Sim, agora posso comer o que eu quiser, fazer o que eu quiser (andar de bicicleta e praticar esportes, por exemplo), mas , mais que isso: voltei a ter um corte de cabelo com o qual me identifico, o piercing voltou a figurar na barriga e, tcha-ram, com algo de esforço e um mês de persistência na dieta, perdi os quilos residuais da gravidez e voltei ao meu peso pré-bebês.

O corte de cabelo foi uma re-conquista de uns seis, talvez oito meses atrás. O que acontece é que eu gosto de cabelo curto, com cortes transadinhos e modernetes e, quando você tem filho, fica com cara de mãe, fica toda meiga, deixa o cabelo crescer e tem tropocentas outras prioridades que ocupam seu tempo, sua mente e sua saúde mental antes de pensar em conseguir ir ao cabeleireiro, ou ainda em conseguir encontrar um cabeleireiro que literalmente faça a sua cabeça (alguns exemplos de outras prioridades: acordar muitas vezes de madrugada para saciar o apetite mamífero dos seus rebentos; preparar purês de legumes e frango ou carne ou peixe – esse só a partir do oitavo mês – e ou ovo – primeiro só a gema, ao menos uma vez ao dia; assegurar que sua geladeira esteja abastecida para a tarefa anterior, assegurar que sua casa dispõe de fraldas, lencinhos, cremes hidratantes hipoalergênicos ou qualquer outra parafernália infantil ou produto que de repente irrompem na sua vida como uma primeira necessidade). E leva tempo até a poeira assentar e você voltar a ter espaço interno para pensar em si, e não só neles.

Cabeleireiro encontrado (obrigada Iratxe, a basca-argentina que conquistou minhas madeixas!), que tal tapar aquela cratera que virou o buraco onde havia o meu piercing, por exemplo, com o piercing? (Meninas, tirem o piercing quando engravidarem...) Ok, mais uma pequena conquista.

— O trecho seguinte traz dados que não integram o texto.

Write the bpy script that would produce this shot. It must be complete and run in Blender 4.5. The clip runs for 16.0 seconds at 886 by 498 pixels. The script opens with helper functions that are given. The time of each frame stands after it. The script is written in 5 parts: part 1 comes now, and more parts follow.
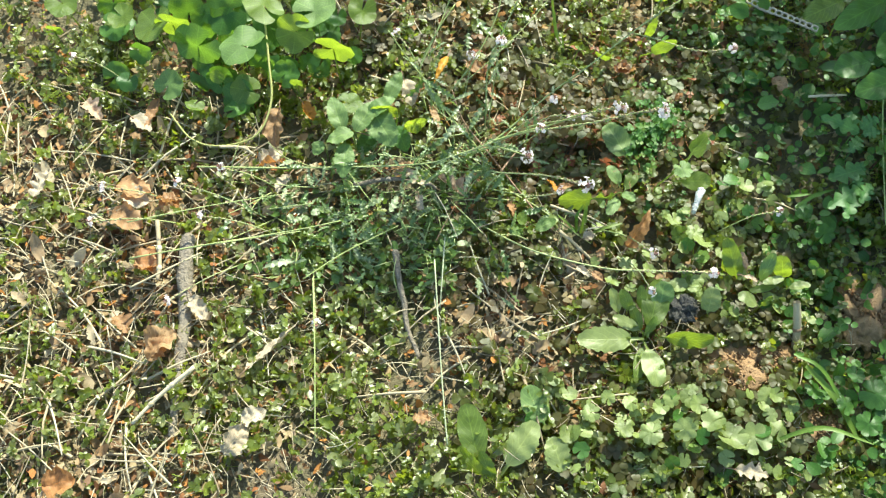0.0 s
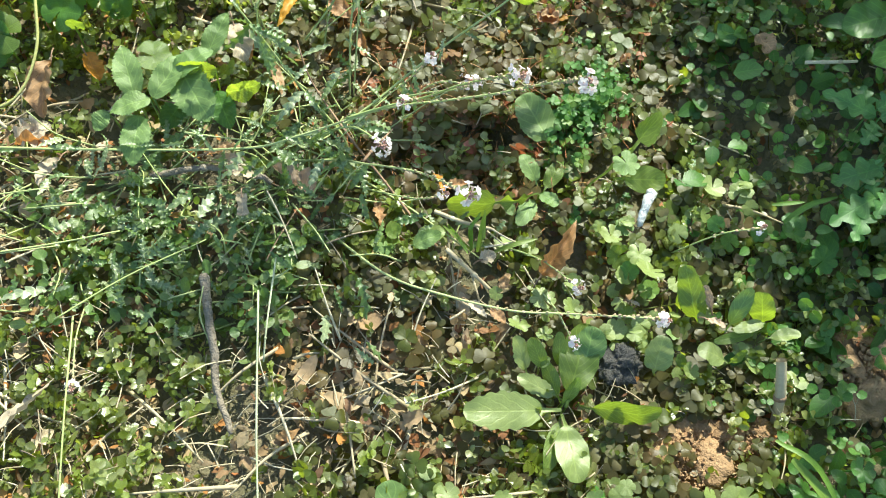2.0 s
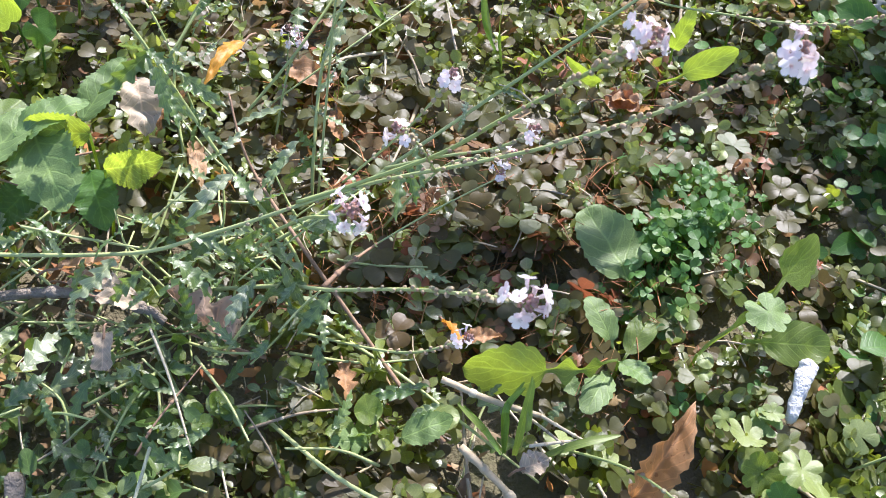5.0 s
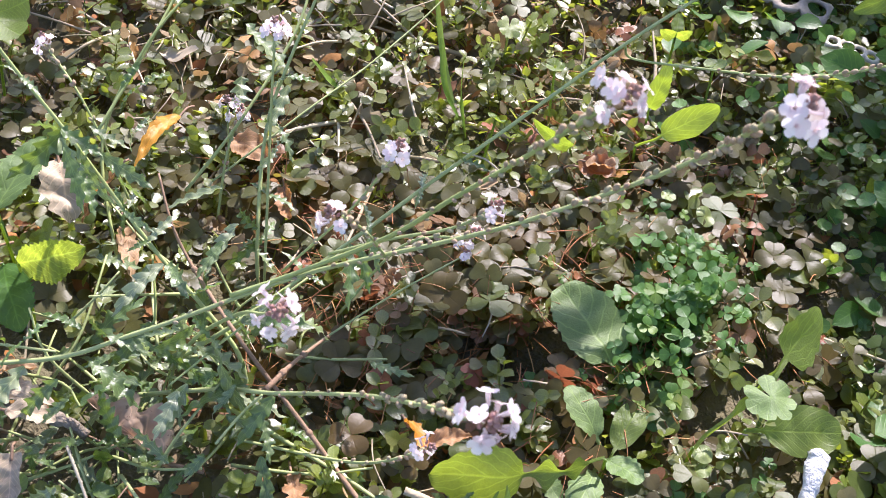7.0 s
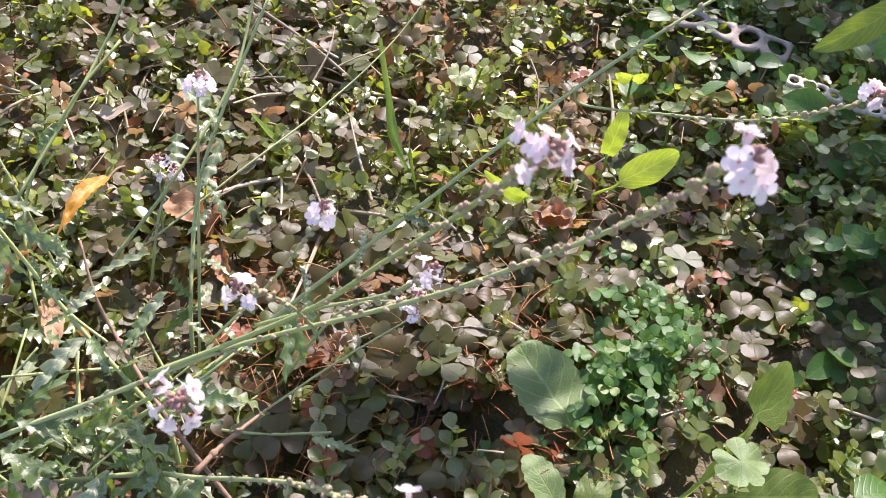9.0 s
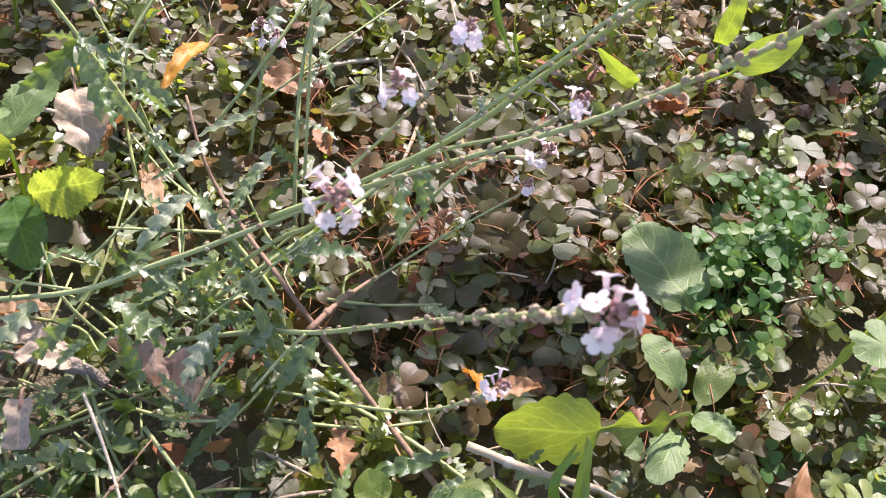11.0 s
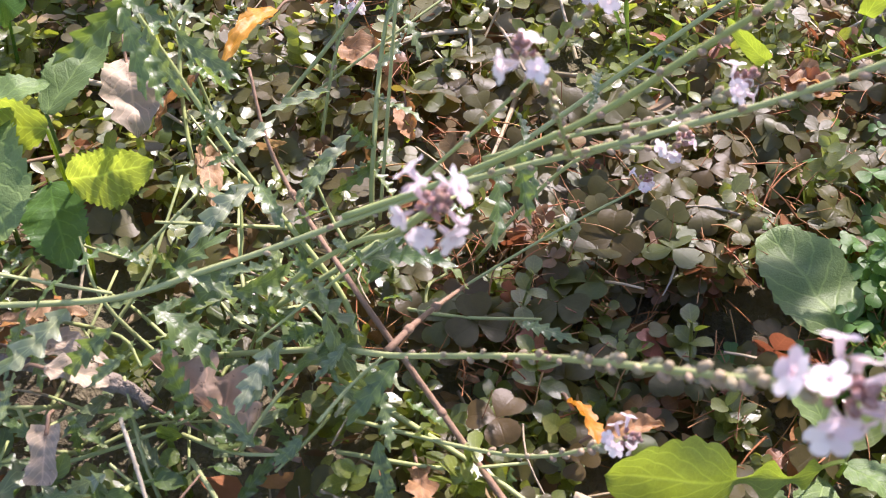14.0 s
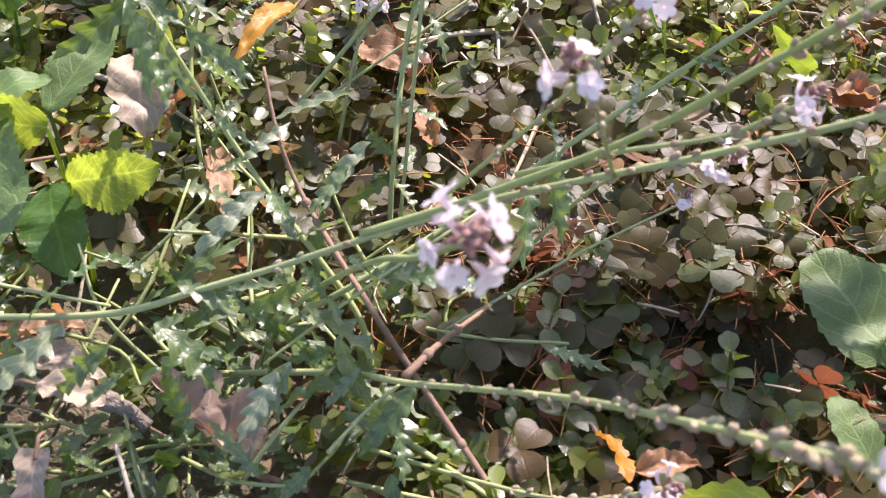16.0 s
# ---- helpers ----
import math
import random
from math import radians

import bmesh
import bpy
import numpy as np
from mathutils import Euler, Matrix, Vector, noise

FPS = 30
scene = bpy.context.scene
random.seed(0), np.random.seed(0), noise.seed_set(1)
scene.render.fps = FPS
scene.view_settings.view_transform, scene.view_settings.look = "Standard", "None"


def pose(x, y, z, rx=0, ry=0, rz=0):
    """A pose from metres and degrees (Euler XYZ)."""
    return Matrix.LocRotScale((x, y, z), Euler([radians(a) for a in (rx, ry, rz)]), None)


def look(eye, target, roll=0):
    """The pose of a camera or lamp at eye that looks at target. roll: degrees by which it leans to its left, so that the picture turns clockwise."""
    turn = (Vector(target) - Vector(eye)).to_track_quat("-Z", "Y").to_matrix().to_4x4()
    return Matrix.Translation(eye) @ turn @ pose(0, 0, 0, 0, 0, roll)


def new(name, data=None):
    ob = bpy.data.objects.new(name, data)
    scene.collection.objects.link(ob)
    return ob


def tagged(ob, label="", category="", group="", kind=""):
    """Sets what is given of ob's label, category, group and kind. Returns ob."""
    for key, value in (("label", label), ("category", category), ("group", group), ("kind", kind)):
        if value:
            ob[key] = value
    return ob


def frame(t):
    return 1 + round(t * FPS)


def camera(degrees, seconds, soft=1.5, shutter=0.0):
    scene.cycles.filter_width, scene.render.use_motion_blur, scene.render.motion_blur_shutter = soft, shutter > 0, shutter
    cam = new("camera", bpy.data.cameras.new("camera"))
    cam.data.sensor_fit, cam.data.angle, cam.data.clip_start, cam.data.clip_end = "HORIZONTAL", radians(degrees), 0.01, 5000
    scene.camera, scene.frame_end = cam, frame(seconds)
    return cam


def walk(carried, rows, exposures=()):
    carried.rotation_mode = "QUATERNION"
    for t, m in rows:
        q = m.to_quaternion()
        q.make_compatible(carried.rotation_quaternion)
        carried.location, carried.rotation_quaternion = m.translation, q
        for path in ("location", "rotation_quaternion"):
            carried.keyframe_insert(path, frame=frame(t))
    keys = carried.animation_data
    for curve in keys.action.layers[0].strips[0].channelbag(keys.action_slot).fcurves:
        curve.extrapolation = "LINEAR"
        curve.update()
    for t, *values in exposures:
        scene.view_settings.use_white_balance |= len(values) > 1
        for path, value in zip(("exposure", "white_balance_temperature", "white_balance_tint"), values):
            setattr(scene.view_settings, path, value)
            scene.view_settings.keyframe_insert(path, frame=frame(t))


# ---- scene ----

E então eu, que já havia me resignado a que esses quilos residuais fossem parte de mim, que nem pensava neles e que não me pesava há séculos, um dia o fiz e me assustei. Decidi que assim não dava, pô!, ao menos 1,5 kg eu tinha que perder. E lá vem a dieta. Pela primeira vez na vida realmente eliminei alimentos da minha vida (pão, chorizo, jamón, laticínios integrais) e fechei a boca. Na fronteira dos trinta o corpo já não reage tão rápido, antes bastava comer direitinho e pronto, agora não. Mas reage, vejam só, e sem sofrer horrivelmente consegui me livrar, até o momento, de uns 3 kg.

E voltei a morar em mim, a me reconhecer por fora e por dentro. Somando os tempos do começo deste post, descubro que meu corpo passou 46 meses a serviço de meus pequenos amores. Quase quatro anos! Pensando que a aventura toda começou pouco mais de cinco anos atrás, tive nesse período algo como uns 12 meses de integridade física. É pouco tempo, muito pouco tempo para reorganizar seu espaço interno e encontrar forças para qualquer outro projeto que você tenha ou queira desenvolver e que não passe pelos filhos.

Mas agora a casa – eu!, esse lugar onde moro – está em ordem e vai aos poucos entrando em ritmo de festa, começando a arregaçar as mangas para a obra que a acompanha. Há momentos em que a gente tem que se recolher e pode engordar sem sentir culpa sim, mas voltar a brilhar não tem preço. E melhor ainda se você puder abrir as cortinas for sem pelos, pois como prêmio por tudo isso (ou só para encontrar um bom pretexto para por a mão no bolso) estou fazendo depilação a laser, um maravilhoso investimento em mim mesma e em todas as saias que irei usar na minha reinauguração.

E música, maestro, que o espetáculo vai começar!